NOAA has been trying to start the JPSS program with a fraction of the money needed. The agency redirected its half of the NPOESS budget toward JPSS, but it wasn't enough to get the new program off to a healthy start.

Preston Burch, the NASA manager in charge of developing JPSS satellites, said in February that instrument and spacecraft design work was being significantly curtailed due to budget constraints. The JPSS 1 satellite is a clone of NPP with the same instruments and a nearly identical spacecraft bus built by Ball Aerospace and Technologies Corp.

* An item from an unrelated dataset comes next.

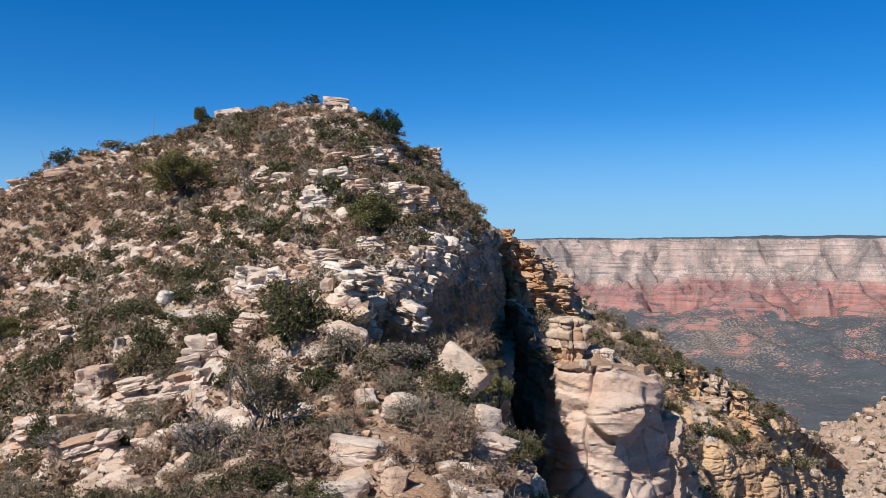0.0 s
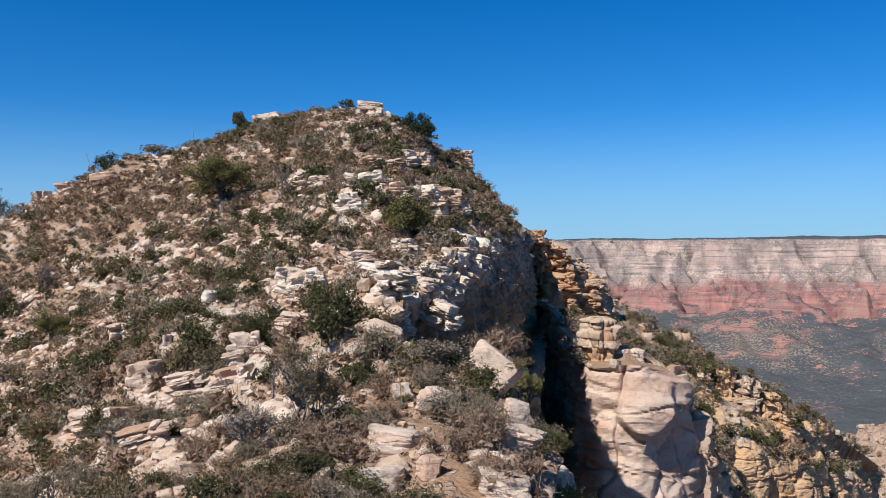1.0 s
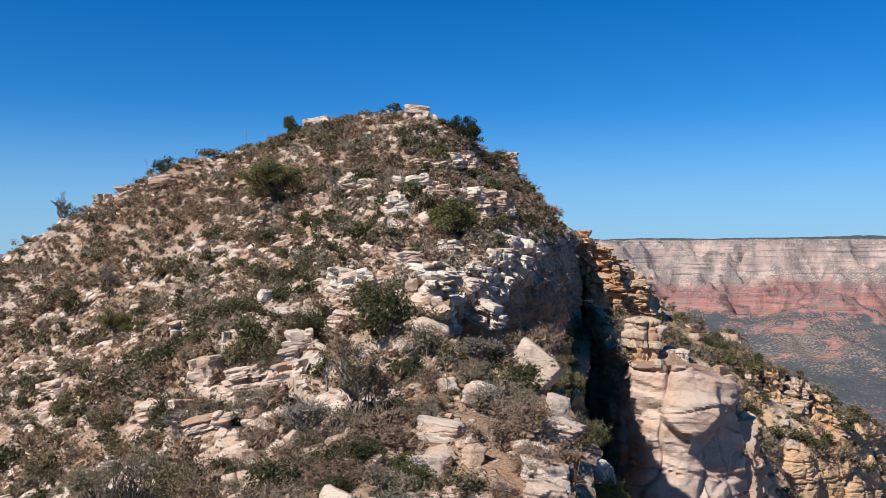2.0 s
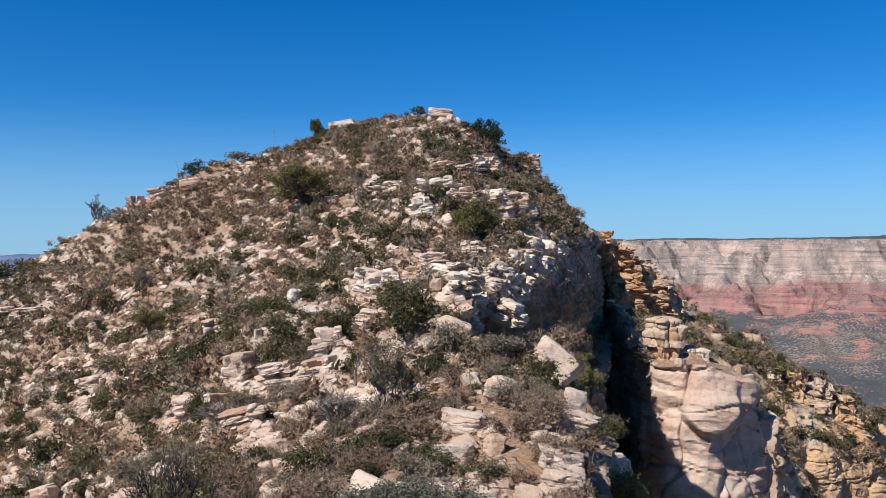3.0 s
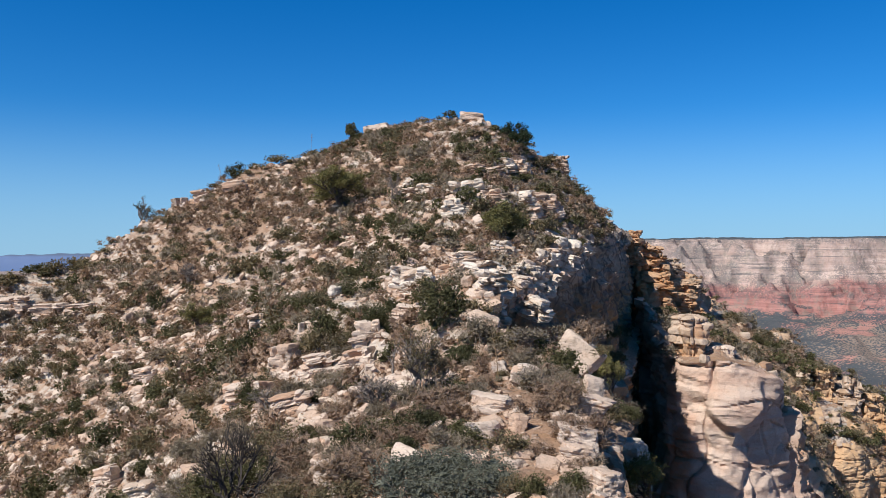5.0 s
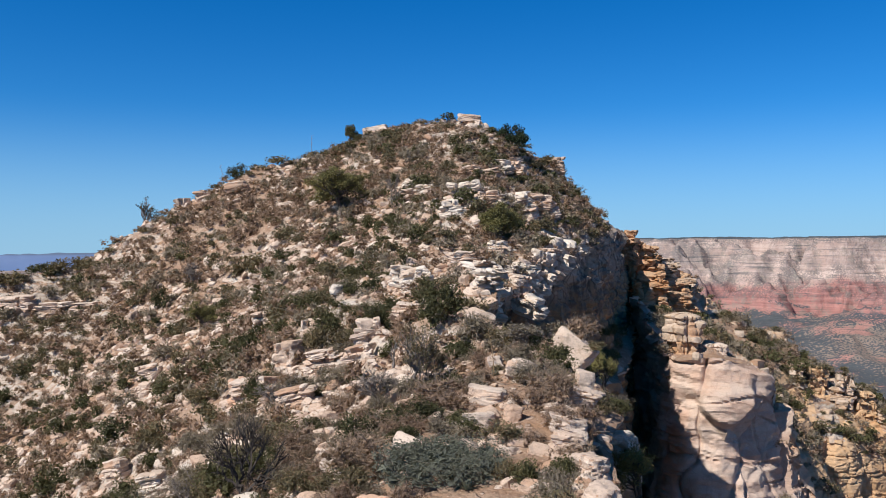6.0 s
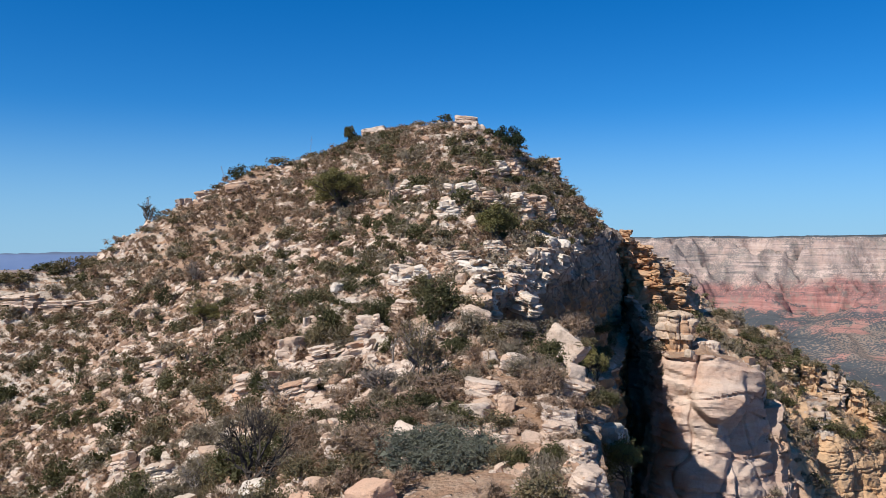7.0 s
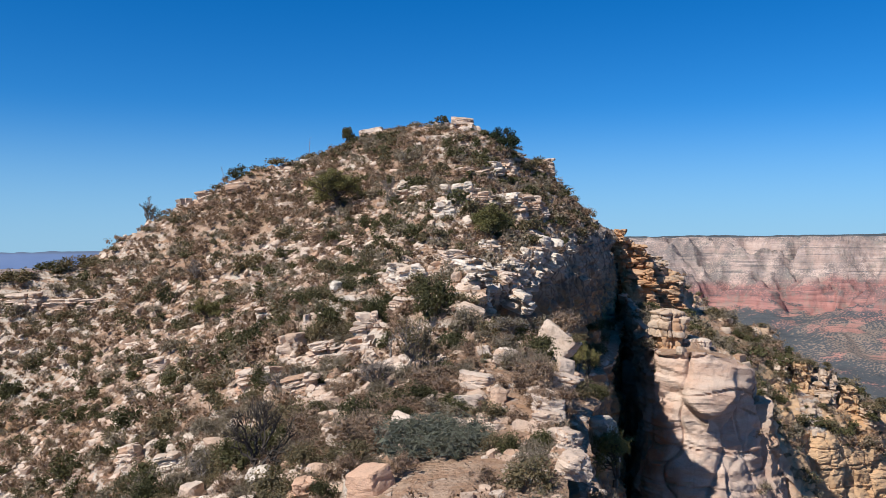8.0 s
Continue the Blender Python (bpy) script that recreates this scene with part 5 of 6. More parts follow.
PLACED += [("manz", -2.4, 21.0, 1.7, 0.85), ("oak", -1.0, 19.4, 1.7, 1.0), ("oak", 0.7, 12.8, 1.8, 1.1), ("oak", -18.8, 37.8, 2.8, 1.9), ("manz", -46.8, 59.3, 3.2, 2.9),
           ("oak", -24.7, 47.7, 2.2, 2.2), ("manz", -6.0, 14.6, 1.2, 1.0), ("dry", -3.3, 14.6, 1.2, 0.9), ("dry", -6.6, 18.5, 1.8, 1.1), ("dry", -6.9, 24.5, 1.8, 1.1),
           ("oak", -28.0, 42.9, 2.3, 1.4), ("grey", -30.2, 50.0, 3.0, 1.6), ("oak", -11.1, 56.2, 1.9, 1.5), ("grey", -12.3, 75.9, 2.9, 1.6), ("oak", -21.0, 64.2, 3.0, 1.8)]
PLACED += [("dry", -0.7, 13.1, 1.1, 0.8), ("dry", 1.4, 18.0, 1.0, 0.7), ("dry", 0.9, 21.6, 1.3, 0.8), ("grey", -2.9, 19.4, 1.8, 1.1), ("dry", -4.2, 22.4, 1.7, 1.0), ("grey", -8.4, 21.5, 2.0, 1.2)]
PLACED += [("oak", -55.8, 74.5, 4.6, 2.3), ("manz", -53.1, 75.3, 4.2, 2.3), ("oak", -51.1, 77.0, 4.4, 2.3), ("manz", -57.8, 73.4, 3.6, 1.9), ("oak", -49.3, 78.6, 3.2, 2.0), ("oak", -31.8, 84.6, 4.2, 1.6), ("oak", -27.0, 87.0, 3.2, 1.3)]
PLACED += [("grey", 0.1, 25.2, 2.4, 1.5), ("dry", -0.3, 22.8, 1.8, 1.1), ("oak", 1.0, 24.9, 1.6, 1.2), ("dry", -3.2, 24.2, 1.6, 1.1), ("grey", -0.9, 28.6, 2.2, 1.3), ("dry", 0.1, 19.2, 1.1, 0.7), ("dry", -2.6, 27.6, 1.6, 1.1)]
for n, (key, x, y, w, h) in enumerate(PLACED):
    shrub(key, x, y, w, h, variant=n, turn=n * 67)

shrub("manz", -5.0, 34.2, 3.2, 2.9, z=26.75, variant=1, turn=40, label="large dense dark green shrub beside a white outcrop")

# the long low blue-grey shrub behind the dirt patch
low = bush(900, 0.40, 22, 15000, 0.0105, 0.40, 60, 10, 0.6, 0.0, 0.006, 0.5)
sage = thing("grey_shrub", [("wood", link_mesh("wood", *low[0], TWIG)), ("foliage", link_mesh("foliage", *low[1], LEAF_SAGE))],
             "wide low blue-grey shrub behind a dirt patch", "shrub", "grey shrubs on the hill")
sage.matrix_world = pose(-2.7, 16.6, float(ground(-2.7, 16.6)) - 0.1, 0, 0, 5) @ Matrix.Diagonal((4.4, 2.6, 3.2, 1))


# ---- agaves ----
def agave_mesh(seed):
    rng = np.random.default_rng(seed)
    pieces = []
    for n in range(26):
        a, up = n * 2.4, 0.25 + 1.0 * (n / 26)
        d = np.array([math.cos(a) * math.cos(up), math.sin(a) * math.cos(up), math.sin(up)])
        side = np.array([-math.sin(a), math.cos(a), 0]) * 0.035
        length = 0.34 * rng.uniform(0.8, 1.1)
        mid = d * length * 0.45 + np.array([0, 0, 0.02])
        v = np.array([side * 0.7, -side * 0.7, mid - side, mid + side, d * length + np.array([0, 0, 0.03]), mid - np.array([0, 0, 0.02])])
        pieces.append((v, np.array([[0, 1, 5], [1, 2, 5], [3, 0, 5], [5, 2, 4], [3, 5, 4]])))
    return join(pieces)


m = Mat("agave_leaf", 0.5)
m.colour(m.mix(m.noise(6), (0.16, 0.19, 0.14), (0.24, 0.26, 0.19)))
AGAVE = link_mesh("rosette", *agave_mesh(5), m.mat)
m = Mat("dry_stalk", 0.85)
m.colour(m.mix(m.noise(5), (0.24, 0.15, 0.08), (0.34, 0.25, 0.16)))
STALK = m.mat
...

Managed by NASA, NPP was originally conceived as a risk reduction and gap-filler satellite for the NPOESS program's high-tech sensor suite and NOAA's polar satellite fleet. Now, the satellite that was once an insurance policy may still not be enough to ensure weather data continuity from polar orbit.

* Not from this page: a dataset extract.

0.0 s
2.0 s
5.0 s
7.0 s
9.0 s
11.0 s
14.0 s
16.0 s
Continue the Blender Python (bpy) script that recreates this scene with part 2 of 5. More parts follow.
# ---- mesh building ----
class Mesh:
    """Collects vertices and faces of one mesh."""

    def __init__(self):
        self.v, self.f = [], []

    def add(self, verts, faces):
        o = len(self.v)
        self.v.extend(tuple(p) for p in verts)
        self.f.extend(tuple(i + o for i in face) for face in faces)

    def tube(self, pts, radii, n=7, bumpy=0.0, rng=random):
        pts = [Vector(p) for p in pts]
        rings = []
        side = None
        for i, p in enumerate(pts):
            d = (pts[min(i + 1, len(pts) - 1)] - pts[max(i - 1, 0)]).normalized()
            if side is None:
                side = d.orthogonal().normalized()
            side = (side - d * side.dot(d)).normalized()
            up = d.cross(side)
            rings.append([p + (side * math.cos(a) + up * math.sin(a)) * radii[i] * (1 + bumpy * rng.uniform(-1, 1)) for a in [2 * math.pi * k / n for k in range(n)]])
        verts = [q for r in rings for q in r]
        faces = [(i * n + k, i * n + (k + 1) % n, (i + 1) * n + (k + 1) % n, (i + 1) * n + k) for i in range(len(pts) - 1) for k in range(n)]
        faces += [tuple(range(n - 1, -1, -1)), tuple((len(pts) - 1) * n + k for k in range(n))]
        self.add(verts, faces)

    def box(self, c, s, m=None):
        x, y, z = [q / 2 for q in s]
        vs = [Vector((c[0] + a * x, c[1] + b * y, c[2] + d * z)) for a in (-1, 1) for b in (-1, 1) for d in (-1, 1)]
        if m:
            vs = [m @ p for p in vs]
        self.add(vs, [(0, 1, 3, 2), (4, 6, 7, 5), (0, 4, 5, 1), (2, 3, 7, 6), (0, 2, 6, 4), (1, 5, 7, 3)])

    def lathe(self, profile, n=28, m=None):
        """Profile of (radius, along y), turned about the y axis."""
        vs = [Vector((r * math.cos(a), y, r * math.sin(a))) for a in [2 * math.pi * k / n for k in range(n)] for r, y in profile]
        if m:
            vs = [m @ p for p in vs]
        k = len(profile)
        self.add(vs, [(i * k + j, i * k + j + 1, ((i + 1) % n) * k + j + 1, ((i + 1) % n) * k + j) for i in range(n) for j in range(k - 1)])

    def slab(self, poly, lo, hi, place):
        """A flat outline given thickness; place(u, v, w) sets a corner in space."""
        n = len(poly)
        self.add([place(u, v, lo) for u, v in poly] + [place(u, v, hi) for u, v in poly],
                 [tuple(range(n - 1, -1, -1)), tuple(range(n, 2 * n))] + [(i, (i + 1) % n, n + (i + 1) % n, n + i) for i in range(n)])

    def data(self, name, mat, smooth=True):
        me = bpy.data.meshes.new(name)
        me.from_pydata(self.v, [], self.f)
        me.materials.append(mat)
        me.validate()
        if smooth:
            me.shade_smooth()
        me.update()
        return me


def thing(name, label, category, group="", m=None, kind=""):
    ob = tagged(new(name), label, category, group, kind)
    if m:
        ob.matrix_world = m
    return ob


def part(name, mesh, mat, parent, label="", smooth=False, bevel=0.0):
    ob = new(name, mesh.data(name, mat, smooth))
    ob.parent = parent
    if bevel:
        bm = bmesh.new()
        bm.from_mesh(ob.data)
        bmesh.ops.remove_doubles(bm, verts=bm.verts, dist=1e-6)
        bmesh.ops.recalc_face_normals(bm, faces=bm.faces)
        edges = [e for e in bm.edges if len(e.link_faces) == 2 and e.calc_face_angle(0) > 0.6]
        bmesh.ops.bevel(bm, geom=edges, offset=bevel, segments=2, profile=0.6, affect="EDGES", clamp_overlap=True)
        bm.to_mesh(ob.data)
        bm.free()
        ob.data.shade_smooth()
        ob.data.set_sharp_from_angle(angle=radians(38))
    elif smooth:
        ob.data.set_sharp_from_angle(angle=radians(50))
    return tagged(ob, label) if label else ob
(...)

"Our spacecraft contract we have is on life support," Burch said in Feburary. "You can envision the patient with a breathing tube, IV drips, a heart monitor and everything. It's just trickling along at a pathetically slow rate because we don't have money. We don't even have money to buy long-lead items for it. That's really what's pushing the launch date out."

NOAA, the U.S. military and Eumetsat, Europe's weather satellite operator, share responsibility for global coverage in three different types of polar orbits. The Air Force is primarily interested in an orbit in which satellites fly over regions on Earth in the early morning, while Eumetsat and NOAA assets cover mid-morning and afternoon orbits, respectively.

Because NOAA has sole responsibility for the afternoon orbit, there aren't any backup options if JPSS is still grounded when NPP goes dark.

"There is no other polar-orbiting satellite that will be flying in the orbit that JPSS was intended to fly in, so that's why there will be a data gap. There is no redundancy," Lubchenco said.

Cutting money from the JPSS program now will not necessarily lead to savings in the long run, according to Lubchenco.

"I can tell you that for every dollar we didn't spend this year on JPSS, we will need to spend three to five dollars down the road because we have to cancel the contracts, we have to let people go," Lubchenco said. "These are very sophisticated, skilled workers, and then you need to bring the programs back up."

NOAA officials say satellite data, including that from polar and geostationary platforms, provide about 98 percent of the information going into the numerical weather models forecasting long-range conditions on Earth.